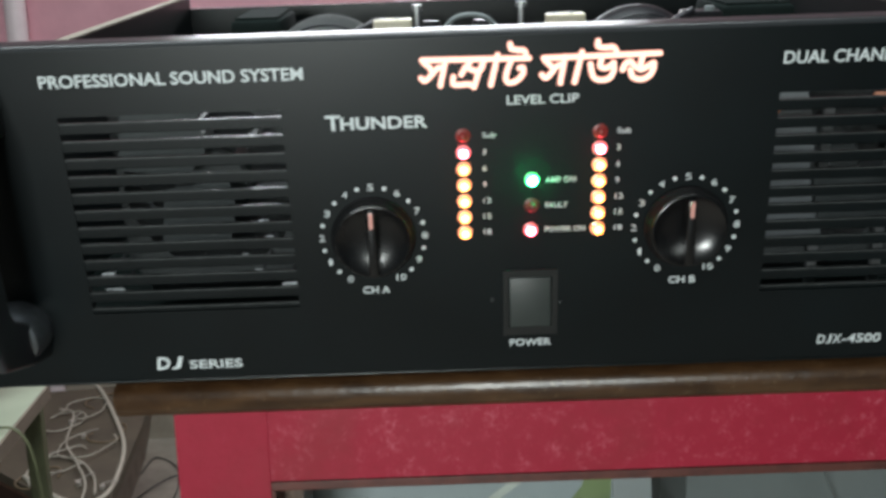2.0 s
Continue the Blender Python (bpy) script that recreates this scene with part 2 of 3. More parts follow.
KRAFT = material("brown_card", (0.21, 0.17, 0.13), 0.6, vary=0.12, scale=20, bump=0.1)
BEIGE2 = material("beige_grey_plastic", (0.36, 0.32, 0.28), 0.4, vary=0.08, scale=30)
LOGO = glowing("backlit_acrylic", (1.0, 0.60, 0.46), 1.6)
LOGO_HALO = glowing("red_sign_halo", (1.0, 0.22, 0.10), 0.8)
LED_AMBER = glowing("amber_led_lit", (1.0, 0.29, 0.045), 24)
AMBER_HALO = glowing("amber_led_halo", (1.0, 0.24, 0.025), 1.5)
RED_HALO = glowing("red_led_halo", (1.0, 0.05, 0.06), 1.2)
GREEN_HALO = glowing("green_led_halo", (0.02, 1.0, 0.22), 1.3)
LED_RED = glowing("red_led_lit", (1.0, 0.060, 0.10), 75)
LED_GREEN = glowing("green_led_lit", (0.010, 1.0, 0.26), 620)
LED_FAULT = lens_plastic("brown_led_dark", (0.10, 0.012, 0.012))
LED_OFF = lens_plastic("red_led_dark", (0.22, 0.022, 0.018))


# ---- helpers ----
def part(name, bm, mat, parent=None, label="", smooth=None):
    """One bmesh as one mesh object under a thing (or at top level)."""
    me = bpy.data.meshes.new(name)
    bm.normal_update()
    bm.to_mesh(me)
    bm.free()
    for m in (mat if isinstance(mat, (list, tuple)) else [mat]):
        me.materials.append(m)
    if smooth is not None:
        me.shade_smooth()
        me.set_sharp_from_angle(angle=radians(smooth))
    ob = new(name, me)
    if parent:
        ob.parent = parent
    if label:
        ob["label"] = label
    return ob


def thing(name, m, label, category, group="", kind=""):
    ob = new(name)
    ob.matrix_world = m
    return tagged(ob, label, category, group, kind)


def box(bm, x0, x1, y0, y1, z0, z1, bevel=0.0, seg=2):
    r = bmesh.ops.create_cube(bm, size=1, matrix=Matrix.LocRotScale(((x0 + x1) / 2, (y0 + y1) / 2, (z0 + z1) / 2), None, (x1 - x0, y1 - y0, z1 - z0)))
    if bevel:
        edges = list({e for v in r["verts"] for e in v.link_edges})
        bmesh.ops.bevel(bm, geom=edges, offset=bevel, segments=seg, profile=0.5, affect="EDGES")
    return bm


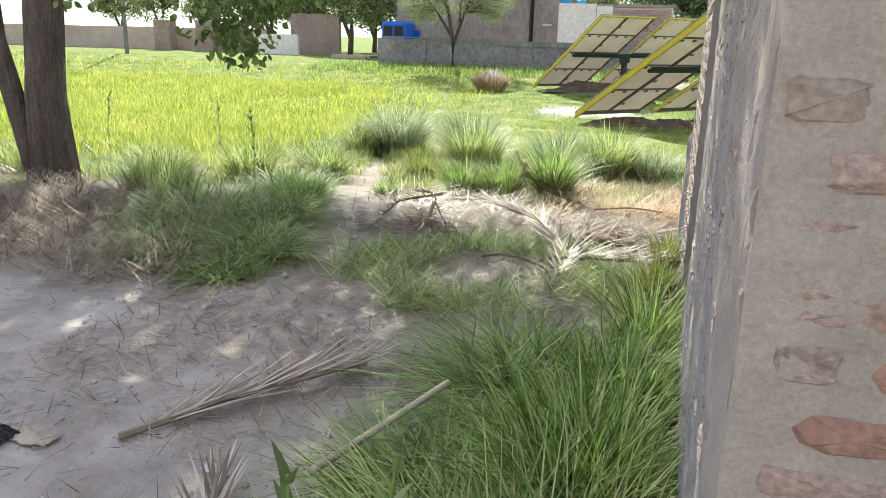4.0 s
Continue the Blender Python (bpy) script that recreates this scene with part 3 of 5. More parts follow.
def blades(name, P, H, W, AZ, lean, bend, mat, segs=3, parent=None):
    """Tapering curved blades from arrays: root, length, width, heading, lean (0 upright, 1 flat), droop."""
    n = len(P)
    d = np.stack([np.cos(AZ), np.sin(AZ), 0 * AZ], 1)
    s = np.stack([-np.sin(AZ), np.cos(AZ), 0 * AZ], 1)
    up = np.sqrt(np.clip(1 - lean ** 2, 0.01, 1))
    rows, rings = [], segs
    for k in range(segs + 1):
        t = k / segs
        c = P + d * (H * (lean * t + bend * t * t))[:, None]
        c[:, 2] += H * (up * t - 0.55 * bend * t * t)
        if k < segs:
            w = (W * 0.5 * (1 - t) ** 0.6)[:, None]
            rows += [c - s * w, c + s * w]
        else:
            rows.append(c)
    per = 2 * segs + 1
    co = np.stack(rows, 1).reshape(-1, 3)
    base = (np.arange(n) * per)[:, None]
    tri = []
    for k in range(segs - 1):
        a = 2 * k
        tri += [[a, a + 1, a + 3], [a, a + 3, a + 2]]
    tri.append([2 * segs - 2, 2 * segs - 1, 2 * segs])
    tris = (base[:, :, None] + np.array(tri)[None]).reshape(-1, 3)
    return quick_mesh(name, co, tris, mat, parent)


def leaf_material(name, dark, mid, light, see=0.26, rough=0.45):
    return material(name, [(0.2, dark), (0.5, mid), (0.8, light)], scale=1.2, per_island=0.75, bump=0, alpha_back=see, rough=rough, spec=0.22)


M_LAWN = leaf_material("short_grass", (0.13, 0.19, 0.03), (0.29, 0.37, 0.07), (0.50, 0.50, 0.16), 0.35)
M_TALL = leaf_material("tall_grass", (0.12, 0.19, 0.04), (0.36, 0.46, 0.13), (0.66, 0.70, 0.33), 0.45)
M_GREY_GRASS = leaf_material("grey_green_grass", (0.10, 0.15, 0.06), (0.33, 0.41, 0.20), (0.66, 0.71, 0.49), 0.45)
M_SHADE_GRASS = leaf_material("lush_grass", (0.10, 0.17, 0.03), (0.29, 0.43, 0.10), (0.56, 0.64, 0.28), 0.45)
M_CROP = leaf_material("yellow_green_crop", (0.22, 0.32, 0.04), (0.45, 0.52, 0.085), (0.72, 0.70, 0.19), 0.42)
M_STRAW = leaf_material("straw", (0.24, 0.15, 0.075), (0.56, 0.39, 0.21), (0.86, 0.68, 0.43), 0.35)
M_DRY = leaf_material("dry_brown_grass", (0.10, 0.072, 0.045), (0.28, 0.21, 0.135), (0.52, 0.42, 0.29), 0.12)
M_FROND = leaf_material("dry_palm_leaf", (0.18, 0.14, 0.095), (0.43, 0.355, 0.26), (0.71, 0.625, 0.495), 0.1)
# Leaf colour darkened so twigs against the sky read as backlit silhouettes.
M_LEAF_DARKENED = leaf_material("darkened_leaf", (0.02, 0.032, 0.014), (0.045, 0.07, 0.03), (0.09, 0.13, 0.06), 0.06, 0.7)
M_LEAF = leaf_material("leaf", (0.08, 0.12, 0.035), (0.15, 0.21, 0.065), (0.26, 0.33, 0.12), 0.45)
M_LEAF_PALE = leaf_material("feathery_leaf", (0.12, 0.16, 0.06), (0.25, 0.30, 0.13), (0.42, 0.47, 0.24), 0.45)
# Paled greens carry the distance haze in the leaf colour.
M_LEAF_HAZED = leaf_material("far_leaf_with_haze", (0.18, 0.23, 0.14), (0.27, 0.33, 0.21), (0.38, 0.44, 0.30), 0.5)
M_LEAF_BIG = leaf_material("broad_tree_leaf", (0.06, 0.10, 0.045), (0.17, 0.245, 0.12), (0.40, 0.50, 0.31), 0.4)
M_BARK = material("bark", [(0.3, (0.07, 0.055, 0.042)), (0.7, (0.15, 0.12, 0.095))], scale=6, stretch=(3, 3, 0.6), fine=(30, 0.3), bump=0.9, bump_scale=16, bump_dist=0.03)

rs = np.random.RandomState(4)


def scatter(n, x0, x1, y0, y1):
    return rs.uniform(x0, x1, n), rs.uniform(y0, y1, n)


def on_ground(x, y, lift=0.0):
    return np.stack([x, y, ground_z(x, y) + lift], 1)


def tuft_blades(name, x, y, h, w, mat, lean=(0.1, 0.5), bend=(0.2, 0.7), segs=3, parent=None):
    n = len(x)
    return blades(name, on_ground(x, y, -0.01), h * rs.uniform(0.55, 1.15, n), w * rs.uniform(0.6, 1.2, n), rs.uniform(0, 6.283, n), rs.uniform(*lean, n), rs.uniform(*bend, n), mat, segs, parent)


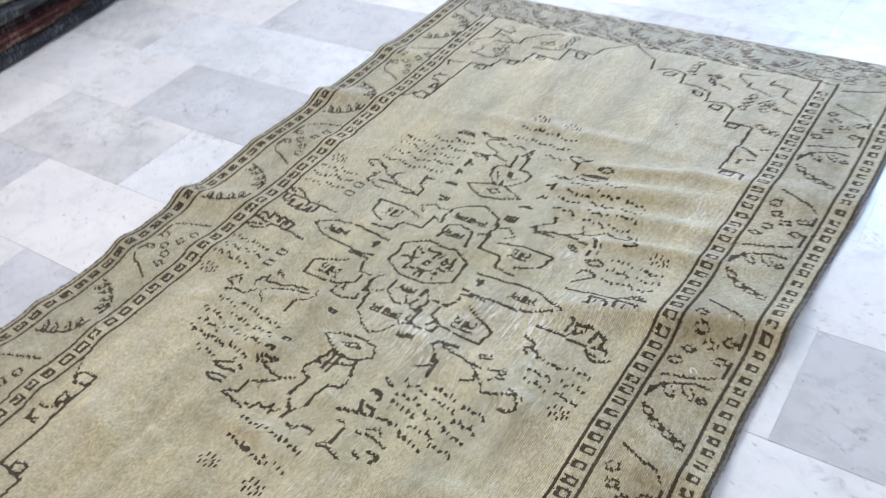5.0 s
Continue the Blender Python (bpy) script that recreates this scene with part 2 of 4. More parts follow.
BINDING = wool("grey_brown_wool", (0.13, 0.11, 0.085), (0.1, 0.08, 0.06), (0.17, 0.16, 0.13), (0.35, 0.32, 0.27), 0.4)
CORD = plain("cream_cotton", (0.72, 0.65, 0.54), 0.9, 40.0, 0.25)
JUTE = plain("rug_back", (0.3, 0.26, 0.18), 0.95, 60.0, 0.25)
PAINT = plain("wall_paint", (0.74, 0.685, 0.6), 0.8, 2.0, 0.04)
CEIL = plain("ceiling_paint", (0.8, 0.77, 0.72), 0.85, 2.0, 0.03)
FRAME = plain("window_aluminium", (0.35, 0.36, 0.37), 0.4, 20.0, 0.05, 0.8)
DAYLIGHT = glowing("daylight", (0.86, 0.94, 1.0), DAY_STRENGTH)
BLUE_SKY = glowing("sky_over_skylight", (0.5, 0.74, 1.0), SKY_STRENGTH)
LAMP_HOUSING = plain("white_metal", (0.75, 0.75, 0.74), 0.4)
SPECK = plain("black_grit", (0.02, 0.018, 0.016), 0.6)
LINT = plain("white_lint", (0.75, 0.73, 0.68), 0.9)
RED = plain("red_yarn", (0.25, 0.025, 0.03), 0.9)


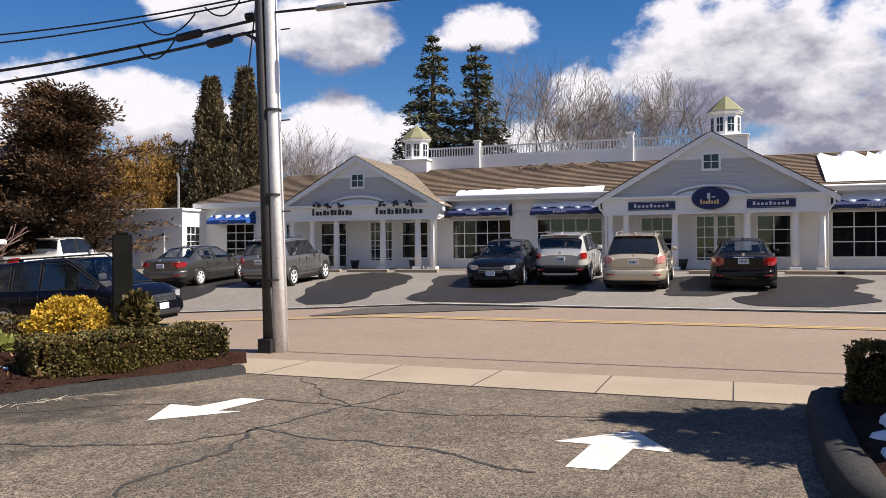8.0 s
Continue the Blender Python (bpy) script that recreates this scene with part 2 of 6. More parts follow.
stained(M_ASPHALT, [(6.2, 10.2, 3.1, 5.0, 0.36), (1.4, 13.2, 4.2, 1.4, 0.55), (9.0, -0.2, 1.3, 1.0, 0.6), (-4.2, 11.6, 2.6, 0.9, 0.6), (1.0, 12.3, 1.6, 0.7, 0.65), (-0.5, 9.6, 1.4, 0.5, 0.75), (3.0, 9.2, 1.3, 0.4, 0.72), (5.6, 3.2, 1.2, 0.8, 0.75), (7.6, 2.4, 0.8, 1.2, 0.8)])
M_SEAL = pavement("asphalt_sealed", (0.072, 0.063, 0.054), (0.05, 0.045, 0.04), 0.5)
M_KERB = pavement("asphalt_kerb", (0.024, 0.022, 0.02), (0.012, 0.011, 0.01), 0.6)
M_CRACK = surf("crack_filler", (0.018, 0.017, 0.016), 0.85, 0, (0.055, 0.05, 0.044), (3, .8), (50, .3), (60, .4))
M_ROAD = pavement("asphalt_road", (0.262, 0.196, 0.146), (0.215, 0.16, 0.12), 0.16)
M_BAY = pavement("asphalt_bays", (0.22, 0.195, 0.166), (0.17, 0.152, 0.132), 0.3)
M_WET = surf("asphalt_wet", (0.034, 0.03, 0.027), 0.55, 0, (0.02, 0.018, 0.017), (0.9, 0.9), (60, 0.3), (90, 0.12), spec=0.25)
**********
Task objective:
Between the line containing "3. More parts follow." and the line containing "return tagged(ob, label, category, group, kind)" lies the part to return. Return it exactly, counting both of those lines.

Expected answer:
Continue the Blender Python (bpy) script that recreates this scene with part 2 of 3. More parts follow.
KRAFT = material("brown_card", (0.21, 0.17, 0.13), 0.6, vary=0.12, scale=20, bump=0.1)
BEIGE2 = material("beige_grey_plastic", (0.36, 0.32, 0.28), 0.4, vary=0.08, scale=30)
LOGO = glowing("backlit_acrylic", (1.0, 0.60, 0.46), 1.6)
LOGO_HALO = glowing("red_sign_halo", (1.0, 0.22, 0.10), 0.8)
LED_AMBER = glowing("amber_led_lit", (1.0, 0.29, 0.045), 24)
AMBER_HALO = glowing("amber_led_halo", (1.0, 0.24, 0.025), 1.5)
RED_HALO = glowing("red_led_halo", (1.0, 0.05, 0.06), 1.2)
GREEN_HALO = glowing("green_led_halo", (0.02, 1.0, 0.22), 1.3)
LED_RED = glowing("red_led_lit", (1.0, 0.060, 0.10), 75)
LED_GREEN = glowing("green_led_lit", (0.010, 1.0, 0.26), 620)
LED_FAULT = lens_plastic("brown_led_dark", (0.10, 0.012, 0.012))
LED_OFF = lens_plastic("red_led_dark", (0.22, 0.022, 0.018))


# ---- helpers ----
def part(name, bm, mat, parent=None, label="", smooth=None):
    """One bmesh as one mesh object under a thing (or at top level)."""
    me = bpy.data.meshes.new(name)
    bm.normal_update()
    bm.to_mesh(me)
    bm.free()
    for m in (mat if isinstance(mat, (list, tuple)) else [mat]):
        me.materials.append(m)
    if smooth is not None:
        me.shade_smooth()
        me.set_sharp_from_angle(angle=radians(smooth))
    ob = new(name, me)
    if parent:
        ob.parent = parent
    if label:
        ob["label"] = label
    return ob


def thing(name, m, label, category, group="", kind=""):
    ob = new(name)
    ob.matrix_world = m
    return tagged(ob, label, category, group, kind)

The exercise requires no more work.